People
MFA Students

Brennan Chambre

Nonfiction

The Orlando, Florida neighborhood where Brennan Chambre grew up named its streets after writers—Chaucer Lane, Voltaire Drive, and his own Quintilian Avenue, for examples—so it’s tempting for him to assign some kind of metaphysical providence to his being a second-year MFA in Nonfiction at Pitt. But, of course, as Werner Herzog says, the universe is monstrously indifferent to us, so for now Brennan will resist the urge to speculate any further.

What can be said with certainty is the following: Brennan obtained his BA in English from Virginia Commonwealth University in Richmond, Virginia in 2015; his poetry and nonfiction have appeared in Poictesme Literary Journal and Former People: Whimpers, Bangs, Arts, Culture and Commentary; and when he was ten he wanted to be at once a Catholic priest, a cartographer and the first person on Mars.

Currently, he’s working on a collection of essays about how we come to know the things we claim to know, and the attendant struggle, which is also his personal struggle, to balance conviction with a tolerance of ambiguity. He’s also working on essays about people who have chosen to disappear, but not necessarily fake their own deaths; a book about the notorious boys' reform school in Florida about which his father refuses to talk; a collection of poetry; and a novel. His manuscript, however, is about the Banat Republic, a small Central European country which existed for fifteen days in November of 1918. (Clearly, not much has changed since he was ten).

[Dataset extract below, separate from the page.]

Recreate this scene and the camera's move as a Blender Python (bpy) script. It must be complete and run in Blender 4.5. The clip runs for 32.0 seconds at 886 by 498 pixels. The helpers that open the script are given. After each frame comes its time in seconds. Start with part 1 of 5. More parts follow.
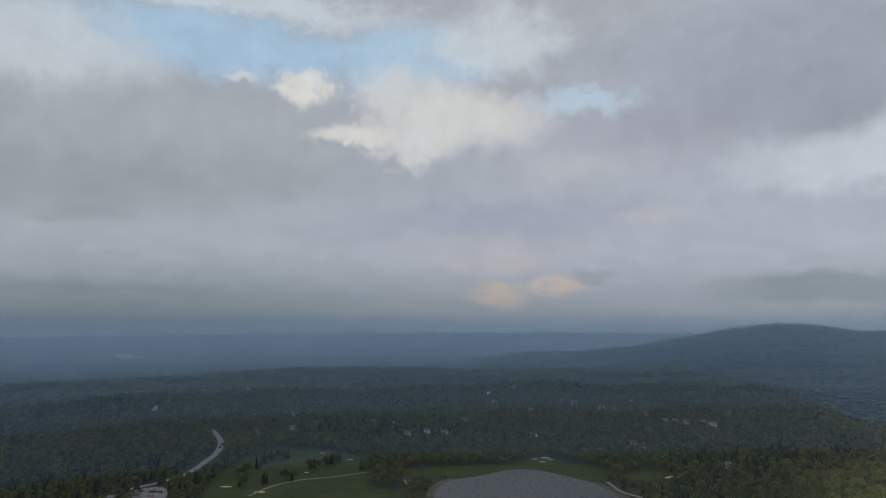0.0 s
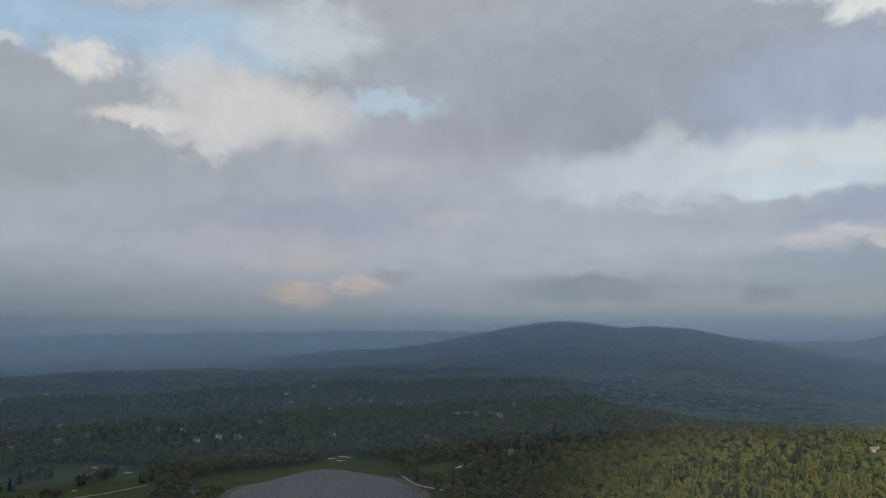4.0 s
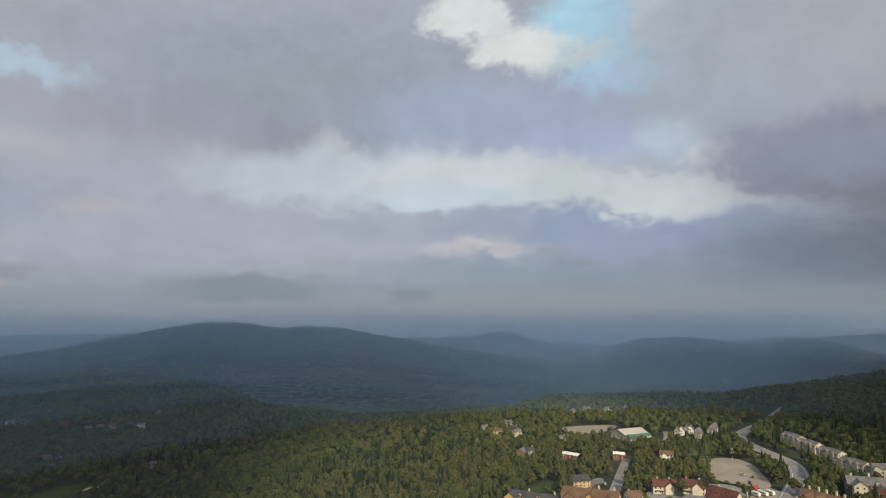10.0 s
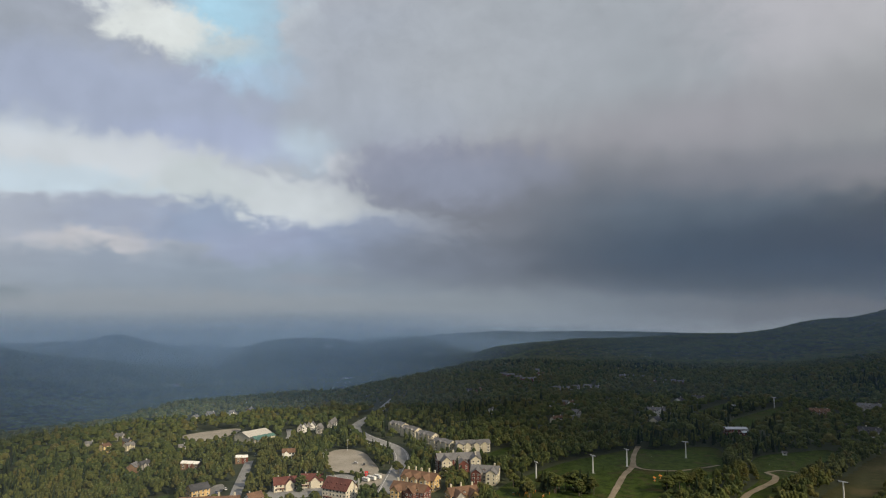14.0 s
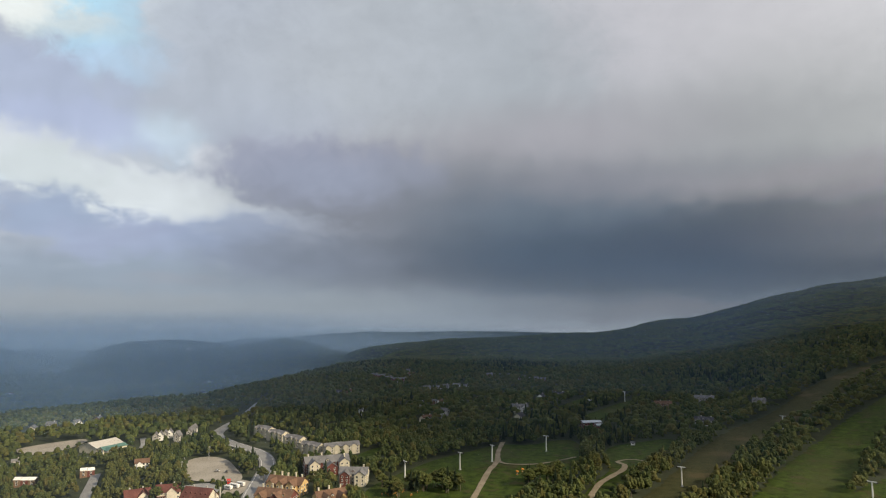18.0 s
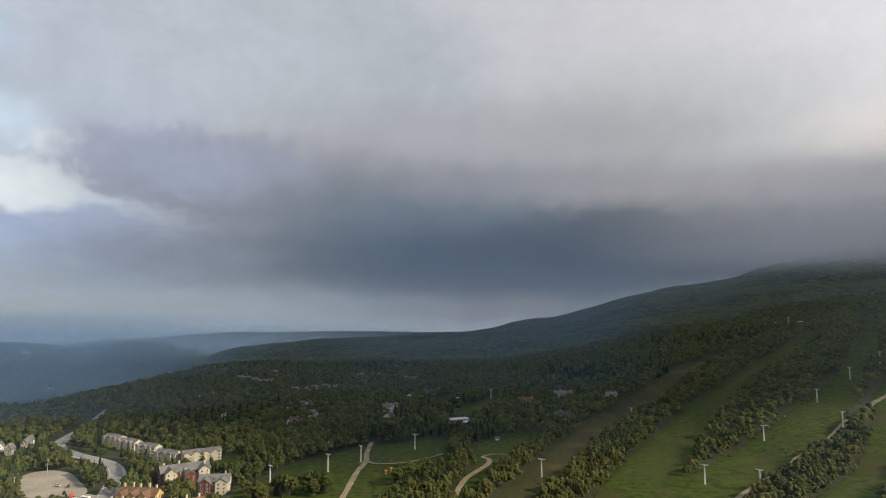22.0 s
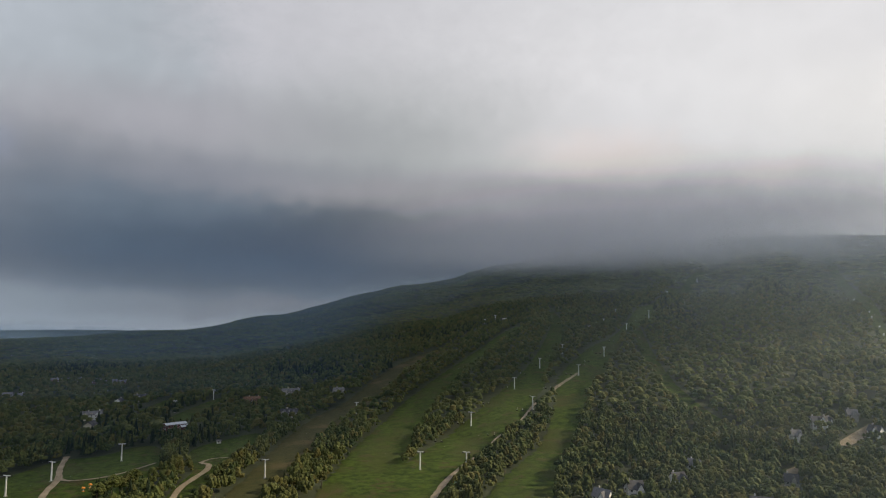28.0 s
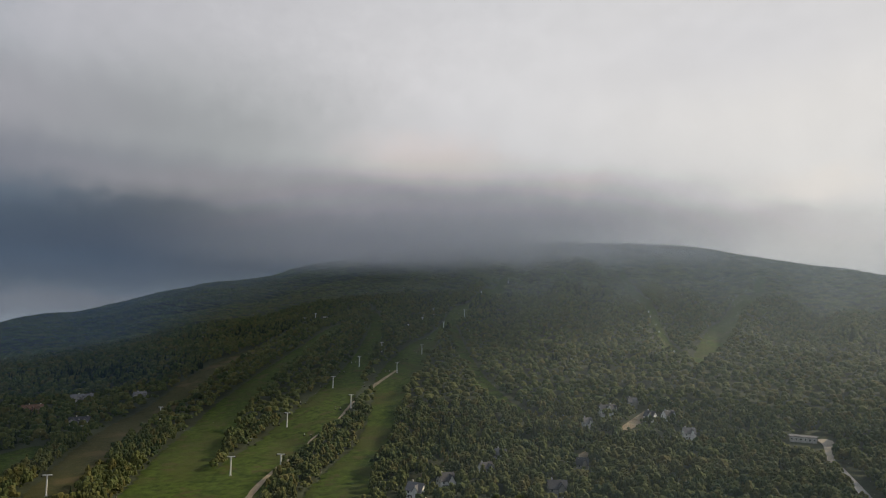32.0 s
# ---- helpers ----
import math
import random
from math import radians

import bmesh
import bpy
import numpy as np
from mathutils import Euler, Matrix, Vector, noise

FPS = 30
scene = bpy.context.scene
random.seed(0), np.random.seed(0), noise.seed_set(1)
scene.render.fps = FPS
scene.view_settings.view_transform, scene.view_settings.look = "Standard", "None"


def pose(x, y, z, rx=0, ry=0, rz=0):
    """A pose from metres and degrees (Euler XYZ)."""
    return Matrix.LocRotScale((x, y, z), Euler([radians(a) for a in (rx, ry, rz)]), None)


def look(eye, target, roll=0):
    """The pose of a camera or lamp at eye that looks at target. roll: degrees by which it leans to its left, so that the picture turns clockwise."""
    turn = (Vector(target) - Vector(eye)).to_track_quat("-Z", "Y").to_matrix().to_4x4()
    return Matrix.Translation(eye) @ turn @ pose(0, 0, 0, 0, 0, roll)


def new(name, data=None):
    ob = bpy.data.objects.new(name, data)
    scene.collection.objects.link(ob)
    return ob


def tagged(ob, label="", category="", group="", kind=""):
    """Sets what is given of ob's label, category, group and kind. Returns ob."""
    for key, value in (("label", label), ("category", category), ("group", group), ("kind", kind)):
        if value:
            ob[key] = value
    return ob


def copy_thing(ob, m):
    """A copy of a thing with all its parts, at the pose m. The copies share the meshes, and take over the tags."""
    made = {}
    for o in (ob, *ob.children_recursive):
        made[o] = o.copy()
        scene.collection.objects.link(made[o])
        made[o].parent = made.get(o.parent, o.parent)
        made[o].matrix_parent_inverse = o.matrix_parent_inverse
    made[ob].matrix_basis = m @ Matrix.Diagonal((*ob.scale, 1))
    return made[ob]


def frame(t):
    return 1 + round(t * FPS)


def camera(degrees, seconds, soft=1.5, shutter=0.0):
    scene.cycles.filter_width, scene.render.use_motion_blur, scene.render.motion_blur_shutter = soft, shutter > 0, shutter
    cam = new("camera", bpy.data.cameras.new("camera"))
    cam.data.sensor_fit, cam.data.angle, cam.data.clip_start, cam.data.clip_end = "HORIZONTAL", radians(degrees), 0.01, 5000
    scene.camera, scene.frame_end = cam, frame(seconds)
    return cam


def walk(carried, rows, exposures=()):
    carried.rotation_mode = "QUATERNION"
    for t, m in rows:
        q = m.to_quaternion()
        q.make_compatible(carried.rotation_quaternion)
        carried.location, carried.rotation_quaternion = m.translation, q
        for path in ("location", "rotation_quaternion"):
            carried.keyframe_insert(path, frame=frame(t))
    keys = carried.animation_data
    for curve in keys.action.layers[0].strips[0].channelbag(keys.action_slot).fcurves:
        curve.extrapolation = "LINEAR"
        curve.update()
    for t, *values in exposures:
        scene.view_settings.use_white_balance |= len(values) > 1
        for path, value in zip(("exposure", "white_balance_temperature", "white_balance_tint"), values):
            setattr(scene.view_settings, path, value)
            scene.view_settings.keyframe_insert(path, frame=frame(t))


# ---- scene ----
# ---- the camera, hovering and turning ----
cam = camera(69.12, 32.0, soft=1.1)
TURN = (
    (0, -0.00, 5.86, 0.14), (0.5, 2.26, 5.85, 0.20), (1, 4.12, 5.84, 0.26), (1.5, 6.04, 5.81, 0.24), (2, 8.37, 5.80, 0.17),
    (2.5, 10.52, 5.78, 0.13), (3, 12.88, 5.75, 0.06), (3.5, 15.05, 5.73, 0.10), (5.5, 25.26, 5.67, 0.15), (6, 27.61, 5.66, 0.13),
    (6.5, 29.83, 5.64, 0.17), (7, 32.29, 5.64, 0.17), (7.5, 34.64, 5.64, 0.17), (8, 37.16, 5.63, 0.20), (8.5, 39.30, 5.61, 0.22),
    (9, 41.78, 5.60, 0.21), (9.5, 44.42, 5.62, 0.21), (10, 47.02, 5.63, 0.23), (10.5, 49.60, 5.62, 0.17), (11, 53.19, 5.63, 0.15),
    (11.5, 56.90, 5.66, 0.12), (12, 63.33, 5.67, 0.10), (12.5, 70.63, 5.66, 0.04), (13, 75.27, 5.68, 0.07), (13.5, 77.15, 5.70, 0.06),
    (14, 78.84, 5.70, -0.00), (14.5, 80.57, 5.72, 0.01), (15, 82.55, 5.71, 0.03), (15.5, 84.36, 5.74, -0.03), (17.5, 88.95, 5.77, 0.00),
    (18, 90.13, 5.75, -0.04), (18.5, 91.40, 5.77, -0.07), (19, 92.70, 5.76, -0.10), (19.5, 93.87, 5.75, -0.07), (20, 95.36, 5.75, -0.09),
    (20.5, 96.75, 5.74, -0.06), (21, 98.26, 5.75, -0.05), (21.5, 99.74, 5.75, -0.07), (22, 101.46, 5.74, -0.07), (22.5, 103.25, 5.72, -0.09),
    (23, 105.21, 5.71, -0.07), (23.5, 106.85, 5.70, -0.08), (24, 108.79, 5.67, -0.10), (24.5, 110.71, 5.66, -0.08), (25, 112.75, 5.65, -0.12),
    (25.5, 114.67, 5.63, -0.16), (27.5, 122.79, 5.58, -0.31), (28, 124.93, 5.58, -0.35), (28.5, 126.58, 5.57, -0.38), (29, 128.63, 5.56, -0.39),
    (29.5, 130.56, 5.55, -0.42), (30, 132.55, 5.55, -0.42), (30.5, 134.57, 5.54, -0.45), (31, 136.83, 5.55, -0.46), (31.5, 138.90, 5.53, -0.52),
    (32, 140.69, 5.58, -0.63),
)  # seconds, bearing, tilt, lean
walk(cam, [(t, pose(0, 0, 0, 90 + tilt, lean, -bearing)) for t, bearing, tilt, lean in TURN],
     exposures=((0, 0.0), (8, -0.05), (12, -0.04), (15, 0.06), (18, 0.26), (24, 0.33), (28, 0.26), (31, 0.12), (32, 0.07)))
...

Further scholarly interests include German literary history, Marxism, urban planning, psychoanalysis, epistemology, philosophy of place, W.G. Sebald, Robert Musil (particularly his notion of “essayismus”) and the history, aesthetics and pedagogy of the essay.

When not working on writing or teaching, Brennan is active in left/labor politics in Pittsburgh and cuddling with his sons/cats, Eli and Palmer.